--- TASK GOAL ---
Can you output the material exactly as written, minus any pictures it holds?

--- SOURCE MATERIAL ---
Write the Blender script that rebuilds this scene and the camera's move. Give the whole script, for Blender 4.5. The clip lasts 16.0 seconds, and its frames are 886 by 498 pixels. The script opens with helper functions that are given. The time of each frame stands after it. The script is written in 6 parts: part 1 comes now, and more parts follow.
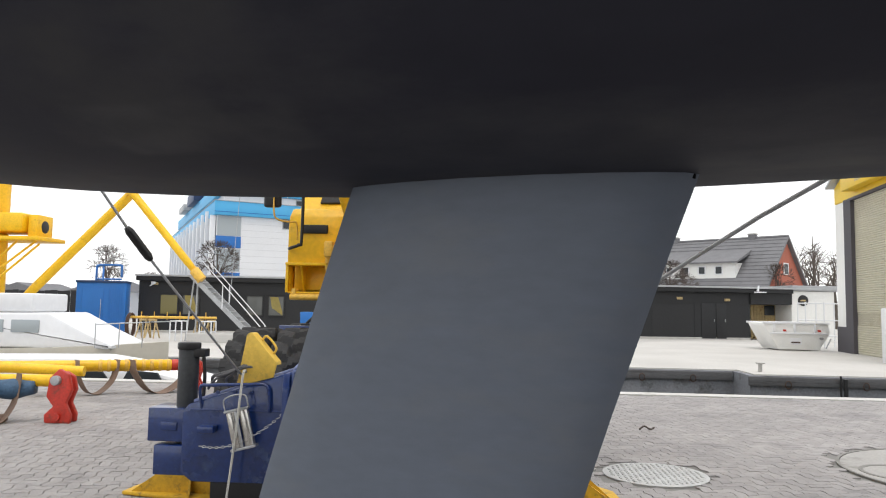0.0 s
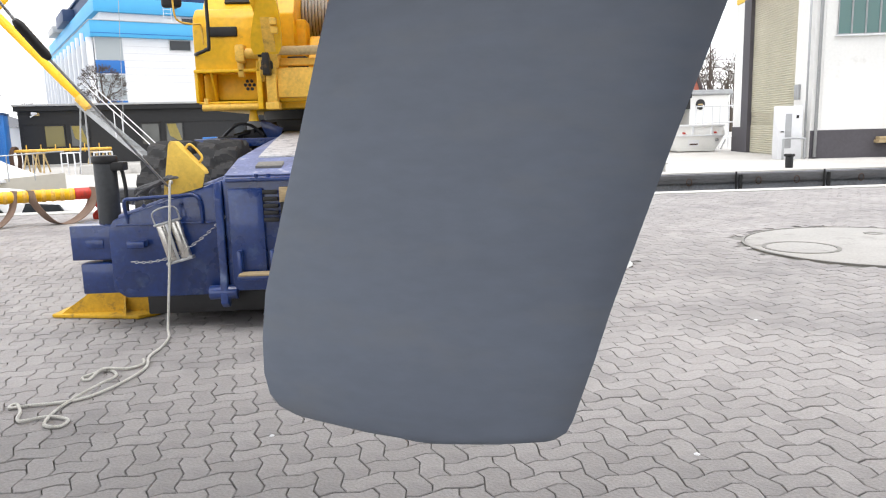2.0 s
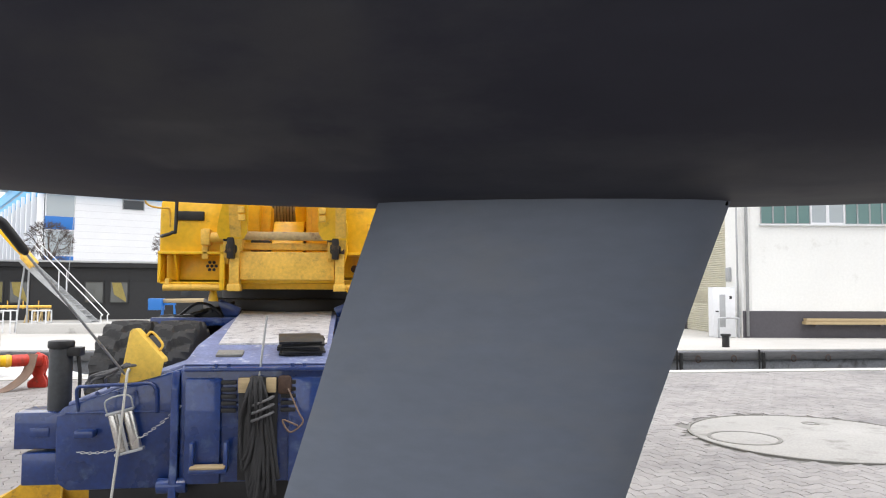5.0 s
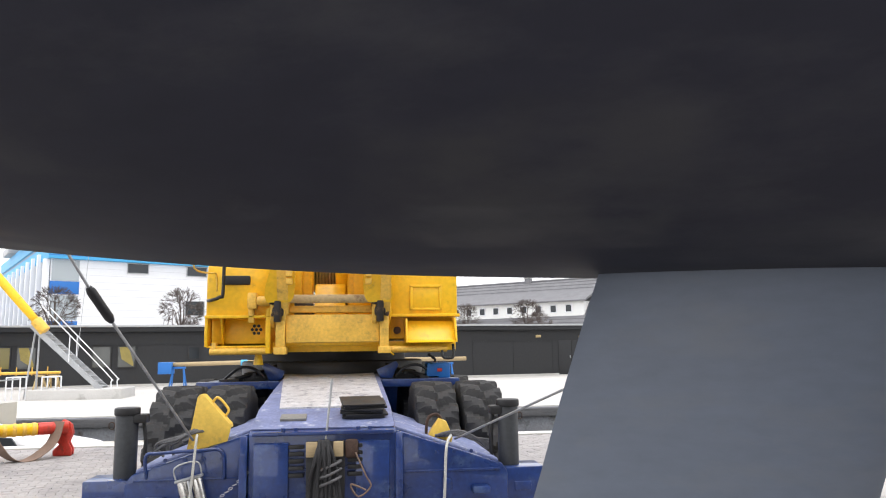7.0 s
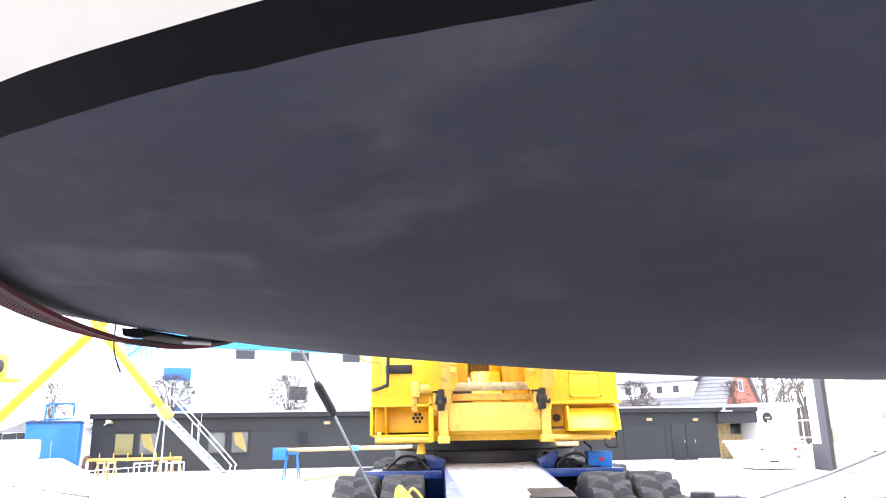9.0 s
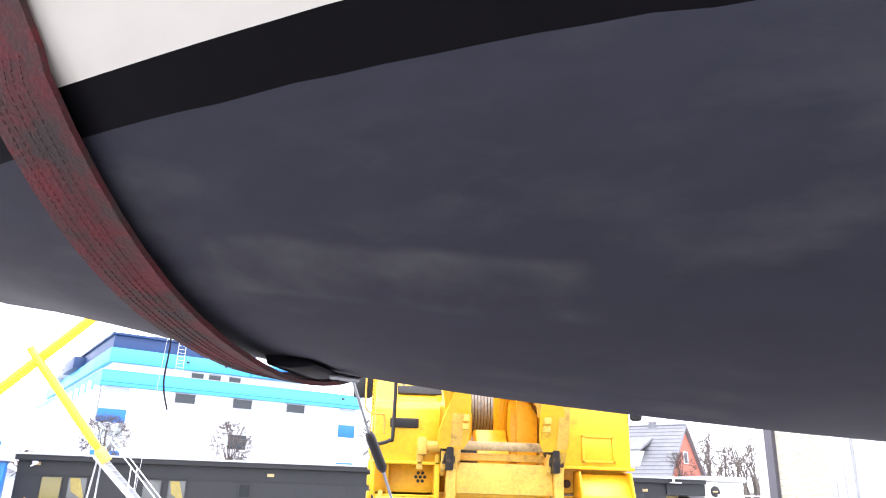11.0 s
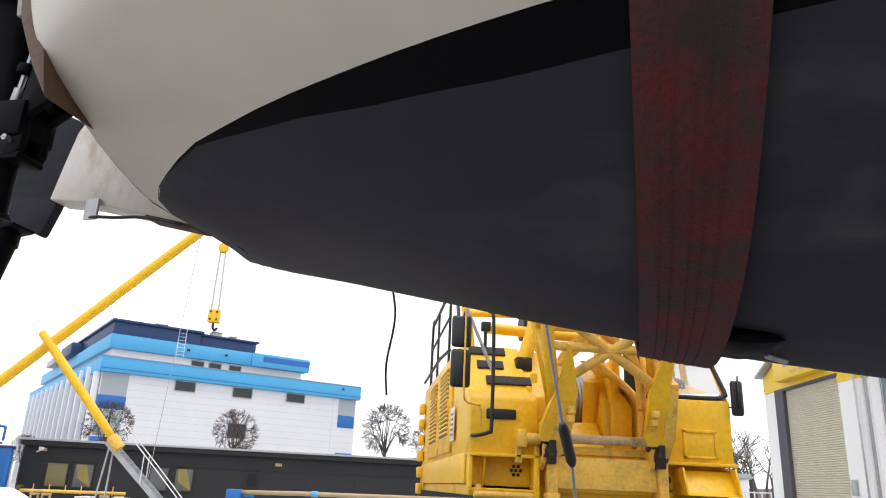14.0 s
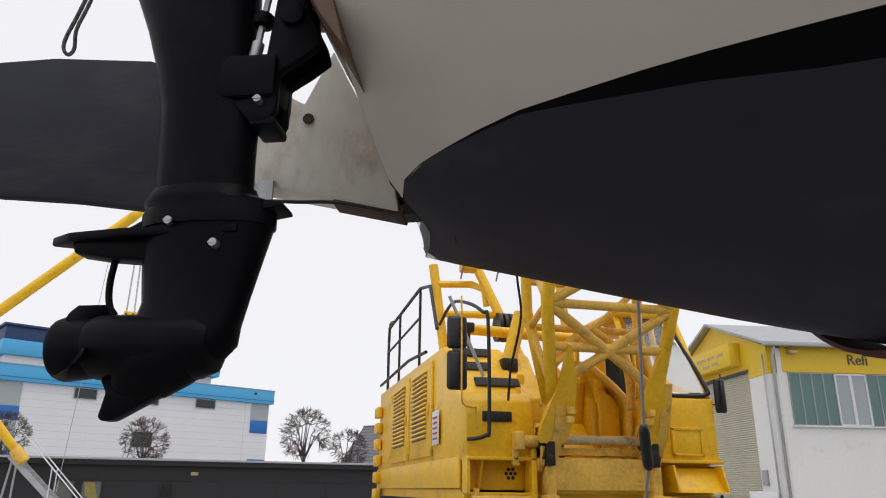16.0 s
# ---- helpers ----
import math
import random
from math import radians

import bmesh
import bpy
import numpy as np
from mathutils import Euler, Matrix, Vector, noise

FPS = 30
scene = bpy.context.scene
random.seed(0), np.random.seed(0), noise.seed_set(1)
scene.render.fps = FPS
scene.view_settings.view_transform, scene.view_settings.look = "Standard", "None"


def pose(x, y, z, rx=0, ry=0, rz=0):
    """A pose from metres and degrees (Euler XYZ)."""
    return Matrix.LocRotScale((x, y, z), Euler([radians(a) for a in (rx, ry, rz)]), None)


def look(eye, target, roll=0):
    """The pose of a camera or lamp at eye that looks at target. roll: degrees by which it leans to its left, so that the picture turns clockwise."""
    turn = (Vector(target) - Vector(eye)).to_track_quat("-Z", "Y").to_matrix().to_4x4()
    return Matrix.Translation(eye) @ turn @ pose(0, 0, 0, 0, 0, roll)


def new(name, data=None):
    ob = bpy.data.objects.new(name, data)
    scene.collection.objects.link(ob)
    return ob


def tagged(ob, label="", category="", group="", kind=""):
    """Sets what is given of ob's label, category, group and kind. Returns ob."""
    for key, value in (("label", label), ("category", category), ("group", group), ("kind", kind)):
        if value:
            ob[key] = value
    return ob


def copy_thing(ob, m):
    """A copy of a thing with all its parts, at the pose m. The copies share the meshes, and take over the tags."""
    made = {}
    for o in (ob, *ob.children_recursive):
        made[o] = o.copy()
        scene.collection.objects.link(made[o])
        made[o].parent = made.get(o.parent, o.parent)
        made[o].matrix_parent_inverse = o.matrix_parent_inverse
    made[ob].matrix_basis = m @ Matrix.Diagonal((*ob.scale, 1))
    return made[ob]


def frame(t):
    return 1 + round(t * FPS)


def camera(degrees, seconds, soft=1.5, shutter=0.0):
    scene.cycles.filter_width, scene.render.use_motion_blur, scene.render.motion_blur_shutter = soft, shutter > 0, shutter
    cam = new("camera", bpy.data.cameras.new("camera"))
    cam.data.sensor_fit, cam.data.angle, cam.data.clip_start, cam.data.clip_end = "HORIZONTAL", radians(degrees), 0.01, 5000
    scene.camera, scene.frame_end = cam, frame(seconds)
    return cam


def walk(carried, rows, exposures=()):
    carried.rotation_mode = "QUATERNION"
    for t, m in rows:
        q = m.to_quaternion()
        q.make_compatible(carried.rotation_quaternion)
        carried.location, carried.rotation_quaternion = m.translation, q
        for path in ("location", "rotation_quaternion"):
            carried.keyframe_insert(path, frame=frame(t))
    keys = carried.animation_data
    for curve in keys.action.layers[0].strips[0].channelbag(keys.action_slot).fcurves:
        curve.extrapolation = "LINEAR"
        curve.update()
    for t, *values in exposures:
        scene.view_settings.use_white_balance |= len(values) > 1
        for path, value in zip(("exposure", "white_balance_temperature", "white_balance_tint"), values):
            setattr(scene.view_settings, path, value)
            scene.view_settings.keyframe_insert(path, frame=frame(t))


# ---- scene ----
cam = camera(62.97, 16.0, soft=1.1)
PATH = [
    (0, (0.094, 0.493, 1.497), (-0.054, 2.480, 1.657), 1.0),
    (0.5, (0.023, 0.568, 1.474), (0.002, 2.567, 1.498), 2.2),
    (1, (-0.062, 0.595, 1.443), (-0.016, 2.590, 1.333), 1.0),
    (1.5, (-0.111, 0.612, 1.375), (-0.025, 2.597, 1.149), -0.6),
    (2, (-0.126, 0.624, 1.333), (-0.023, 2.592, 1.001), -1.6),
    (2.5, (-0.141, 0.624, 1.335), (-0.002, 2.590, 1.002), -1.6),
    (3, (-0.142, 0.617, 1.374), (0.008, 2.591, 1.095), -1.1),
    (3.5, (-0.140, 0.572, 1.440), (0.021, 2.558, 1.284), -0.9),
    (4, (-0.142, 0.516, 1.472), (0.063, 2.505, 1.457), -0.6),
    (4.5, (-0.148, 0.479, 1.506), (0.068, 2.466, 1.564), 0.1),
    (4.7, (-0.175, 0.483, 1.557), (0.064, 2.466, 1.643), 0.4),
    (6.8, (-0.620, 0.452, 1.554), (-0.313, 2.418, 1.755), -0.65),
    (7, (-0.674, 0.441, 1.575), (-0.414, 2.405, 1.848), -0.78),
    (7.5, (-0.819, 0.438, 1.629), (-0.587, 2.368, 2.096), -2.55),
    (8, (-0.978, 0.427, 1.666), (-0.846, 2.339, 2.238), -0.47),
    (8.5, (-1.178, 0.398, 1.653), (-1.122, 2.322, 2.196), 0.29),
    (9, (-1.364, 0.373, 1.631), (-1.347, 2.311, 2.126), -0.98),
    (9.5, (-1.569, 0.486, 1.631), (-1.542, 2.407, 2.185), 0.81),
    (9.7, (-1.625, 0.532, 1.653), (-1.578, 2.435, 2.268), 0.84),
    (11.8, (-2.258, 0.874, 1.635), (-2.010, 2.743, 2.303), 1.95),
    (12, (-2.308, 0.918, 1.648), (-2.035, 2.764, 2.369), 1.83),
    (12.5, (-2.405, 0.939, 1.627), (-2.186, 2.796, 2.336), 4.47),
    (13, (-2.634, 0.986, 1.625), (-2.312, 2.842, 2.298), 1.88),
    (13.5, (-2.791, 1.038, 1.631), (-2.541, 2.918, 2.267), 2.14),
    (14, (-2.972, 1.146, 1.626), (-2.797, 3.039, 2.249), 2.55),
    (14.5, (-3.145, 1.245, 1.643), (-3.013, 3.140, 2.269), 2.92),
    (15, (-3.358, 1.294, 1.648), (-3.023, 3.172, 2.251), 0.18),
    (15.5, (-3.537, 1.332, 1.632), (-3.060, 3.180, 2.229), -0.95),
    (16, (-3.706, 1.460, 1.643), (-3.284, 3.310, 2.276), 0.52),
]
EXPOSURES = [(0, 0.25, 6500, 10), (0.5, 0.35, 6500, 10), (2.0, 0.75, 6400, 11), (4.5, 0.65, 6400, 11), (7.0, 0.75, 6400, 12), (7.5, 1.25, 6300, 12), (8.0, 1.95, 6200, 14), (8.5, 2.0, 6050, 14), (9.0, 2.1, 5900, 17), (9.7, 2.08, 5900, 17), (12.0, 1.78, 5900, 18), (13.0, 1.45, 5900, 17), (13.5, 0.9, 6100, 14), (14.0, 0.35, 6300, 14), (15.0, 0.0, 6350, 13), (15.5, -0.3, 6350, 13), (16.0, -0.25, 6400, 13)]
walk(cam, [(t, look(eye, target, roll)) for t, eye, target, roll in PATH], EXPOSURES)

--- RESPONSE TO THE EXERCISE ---
Write the Blender script that rebuilds this scene and the camera's move. Give the whole script, for Blender 4.5. The clip lasts 16.0 seconds, and its frames are 886 by 498 pixels. The script opens with helper functions that are given. The time of each frame stands after it. The script is written in 6 parts: part 1 comes now, and more parts follow.
0.0 s
2.0 s
5.0 s
7.0 s
9.0 s
11.0 s
14.0 s
16.0 s
# ---- helpers ----
import math
import random
from math import radians

import bmesh
import bpy
import numpy as np
from mathutils import Euler, Matrix, Vector, noise

FPS = 30
scene = bpy.context.scene
random.seed(0), np.random.seed(0), noise.seed_set(1)
scene.render.fps = FPS
scene.view_settings.view_transform, scene.view_settings.look = "Standard", "None"


def pose(x, y, z, rx=0, ry=0, rz=0):
    """A pose from metres and degrees (Euler XYZ)."""
    return Matrix.LocRotScale((x, y, z), Euler([radians(a) for a in (rx, ry, rz)]), None)


def look(eye, target, roll=0):
    """The pose of a camera or lamp at eye that looks at target. roll: degrees by which it leans to its left, so that the picture turns clockwise."""
    turn = (Vector(target) - Vector(eye)).to_track_quat("-Z", "Y").to_matrix().to_4x4()
    return Matrix.Translation(eye) @ turn @ pose(0, 0, 0, 0, 0, roll)


def new(name, data=None):
    ob = bpy.data.objects.new(name, data)
    scene.collection.objects.link(ob)
    return ob


def tagged(ob, label="", category="", group="", kind=""):
    """Sets what is given of ob's label, category, group and kind. Returns ob."""
    for key, value in (("label", label), ("category", category), ("group", group), ("kind", kind)):
        if value:
            ob[key] = value
    return ob


def copy_thing(ob, m):
    """A copy of a thing with all its parts, at the pose m. The copies share the meshes, and take over the tags."""
    made = {}
    for o in (ob, *ob.children_recursive):
        made[o] = o.copy()
        scene.collection.objects.link(made[o])
        made[o].parent = made.get(o.parent, o.parent)
        made[o].matrix_parent_inverse = o.matrix_parent_inverse
    made[ob].matrix_basis = m @ Matrix.Diagonal((*ob.scale, 1))
    return made[ob]


def frame(t):
    return 1 + round(t * FPS)


def camera(degrees, seconds, soft=1.5, shutter=0.0):
    scene.cycles.filter_width, scene.render.use_motion_blur, scene.render.motion_blur_shutter = soft, shutter > 0, shutter
    cam = new("camera", bpy.data.cameras.new("camera"))
    cam.data.sensor_fit, cam.data.angle, cam.data.clip_start, cam.data.clip_end = "HORIZONTAL", radians(degrees), 0.01, 5000
    scene.camera, scene.frame_end = cam, frame(seconds)
    return cam


def walk(carried, rows, exposures=()):
    carried.rotation_mode = "QUATERNION"
    for t, m in rows:
        q = m.to_quaternion()
        q.make_compatible(carried.rotation_quaternion)
        carried.location, carried.rotation_quaternion = m.translation, q
        for path in ("location", "rotation_quaternion"):
            carried.keyframe_insert(path, frame=frame(t))
    keys = carried.animation_data
    for curve in keys.action.layers[0].strips[0].channelbag(keys.action_slot).fcurves:
        curve.extrapolation = "LINEAR"
        curve.update()
    for t, *values in exposures:
        scene.view_settings.use_white_balance |= len(values) > 1
        for path, value in zip(("exposure", "white_balance_temperature", "white_balance_tint"), values):
            setattr(scene.view_settings, path, value)
            scene.view_settings.keyframe_insert(path, frame=frame(t))


# ---- scene ----
cam = camera(62.97, 16.0, soft=1.1)
PATH = [
    (0, (0.094, 0.493, 1.497), (-0.054, 2.480, 1.657), 1.0),
    (0.5, (0.023, 0.568, 1.474), (0.002, 2.567, 1.498), 2.2),
    (1, (-0.062, 0.595, 1.443), (-0.016, 2.590, 1.333), 1.0),
    (1.5, (-0.111, 0.612, 1.375), (-0.025, 2.597, 1.149), -0.6),
    (2, (-0.126, 0.624, 1.333), (-0.023, 2.592, 1.001), -1.6),
    (2.5, (-0.141, 0.624, 1.335), (-0.002, 2.590, 1.002), -1.6),
    (3, (-0.142, 0.617, 1.374), (0.008, 2.591, 1.095), -1.1),
    (3.5, (-0.140, 0.572, 1.440), (0.021, 2.558, 1.284), -0.9),
    (4, (-0.142, 0.516, 1.472), (0.063, 2.505, 1.457), -0.6),
    (4.5, (-0.148, 0.479, 1.506), (0.068, 2.466, 1.564), 0.1),
    (4.7, (-0.175, 0.483, 1.557), (0.064, 2.466, 1.643), 0.4),
    (6.8, (-0.620, 0.452, 1.554), (-0.313, 2.418, 1.755), -0.65),
    (7, (-0.674, 0.441, 1.575), (-0.414, 2.405, 1.848), -0.78),
    (7.5, (-0.819, 0.438, 1.629), (-0.587, 2.368, 2.096), -2.55),
    (8, (-0.978, 0.427, 1.666), (-0.846, 2.339, 2.238), -0.47),
    (8.5, (-1.178, 0.398, 1.653), (-1.122, 2.322, 2.196), 0.29),
    (9, (-1.364, 0.373, 1.631), (-1.347, 2.311, 2.126), -0.98),
    (9.5, (-1.569, 0.486, 1.631), (-1.542, 2.407, 2.185), 0.81),
    (9.7, (-1.625, 0.532, 1.653), (-1.578, 2.435, 2.268), 0.84),
    (11.8, (-2.258, 0.874, 1.635), (-2.010, 2.743, 2.303), 1.95),
    (12, (-2.308, 0.918, 1.648), (-2.035, 2.764, 2.369), 1.83),
    (12.5, (-2.405, 0.939, 1.627), (-2.186, 2.796, 2.336), 4.47),
    (13, (-2.634, 0.986, 1.625), (-2.312, 2.842, 2.298), 1.88),
    (13.5, (-2.791, 1.038, 1.631), (-2.541, 2.918, 2.267), 2.14),
    (14, (-2.972, 1.146, 1.626), (-2.797, 3.039, 2.249), 2.55),
    (14.5, (-3.145, 1.245, 1.643), (-3.013, 3.140, 2.269), 2.92),
    (15, (-3.358, 1.294, 1.648), (-3.023, 3.172, 2.251), 0.18),
    (15.5, (-3.537, 1.332, 1.632), (-3.060, 3.180, 2.229), -0.95),
    (16, (-3.706, 1.460, 1.643), (-3.284, 3.310, 2.276), 0.52),
]
EXPOSURES = [(0, 0.25, 6500, 10), (0.5, 0.35, 6500, 10), (2.0, 0.75, 6400, 11), (4.5, 0.65, 6400, 11), (7.0, 0.75, 6400, 12), (7.5, 1.25, 6300, 12), (8.0, 1.95, 6200, 14), (8.5, 2.0, 6050, 14), (9.0, 2.1, 5900, 17), (9.7, 2.08, 5900, 17), (12.0, 1.78, 5900, 18), (13.0, 1.45, 5900, 17), (13.5, 0.9, 6100, 14), (14.0, 0.35, 6300, 14), (15.0, 0.0, 6350, 13), (15.5, -0.3, 6350, 13), (16.0, -0.25, 6400, 13)]
walk(cam, [(t, look(eye, target, roll)) for t, eye, target, roll in PATH], EXPOSURES)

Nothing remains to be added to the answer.